At the Charles Bradley concert in May, two men would not stop yelling at Bradley between tunes. Two drunk dudes in their 20s constantly shouting song titles at a 65-year-old soul singer in a Will Ferrell “we’re going streaking!” pitch and volume was revolting. It astonished me because they were also genuine fans (they seemed to know all his songs). Charles Bradley isn’t going to halt his Menahan Street Band halfway through Confusion to play Golden Rule. He’ll play Golden Rule when he damn well feels like it. Charles Bradley probably has a set list.

The only reason people yell out song requests anyway is to show the artist and everyone else that they’re not just any fan, but that they’re an uber-fan, that they do, in fact, know all of this obscure material from the highly underrated album X that came out in year Y. Sometimes the idea is to convey a certain condescension or ownership, as in, “I paid for this ticket, I bought your album, so I can treat you like a circus act.”

Bradley is too much of a class act to respond, but I’m surprised that more fan-artist altercations don’t actually go down. In the past year or so, I’ve been in a number of scenarios when the performer has asked the audience to zip it. Chantal Kreviazuk at a swanky Paul Haggis TIFF fundraiser K’Naan at an ill-conceived Grey Cup concert Yasiin Bey at his own show.

Some part of me wishes the artist would just grin and bear it. In Kreviazuk’s case, patrons (not me) had paid somewhere in the region of $1,200 for a star-studded, Arcade Fire-headlined brunch. It was charity for kids in Haiti. No one was actually there to see Kreviazuk’s performance, specifically, and so I’m not sure anyone should be forced into dead silence at 11 am. Usually, though, I’m with the artist. Paying for a ticket entitles you to a concert. And if you don’t like it, you’re free to never buy a ticket again. Or leave.

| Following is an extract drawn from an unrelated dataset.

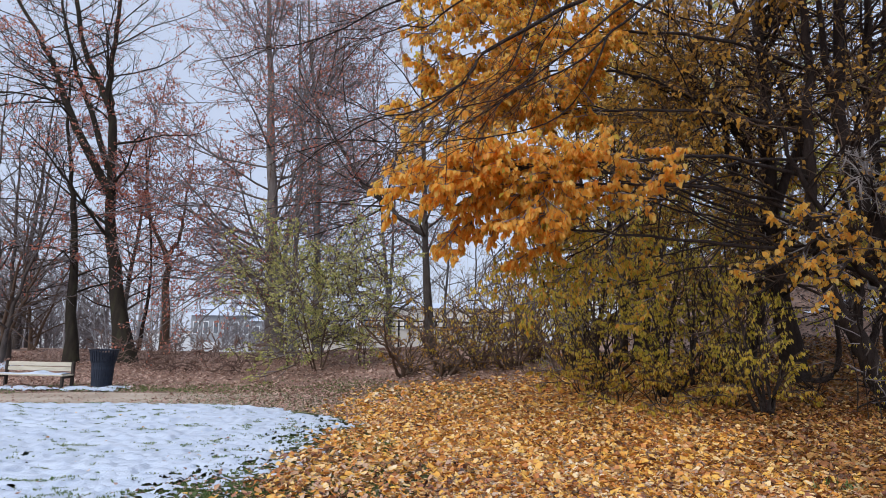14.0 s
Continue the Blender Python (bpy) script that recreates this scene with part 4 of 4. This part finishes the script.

Artists put themselves in the spotlight and therefore need to learn to handle booers and haters. But most touring musicians are not Biebering in the lap of luxury, surrounded by sycophants and throngs of palm-waving groupies to dust off their egos. Mostly they’re touring because they need to make a living.

Maybe it’s the Canadian non-confrontationalist in me, or maybe as a writer I relate to the insecure vulnerability that comes with exposure. But in the case of the hecklers vs. Father John Misty, as someone who understands the rage in the moment and subsequent regret of a temper tantrum, I’m inclined to side with Misty.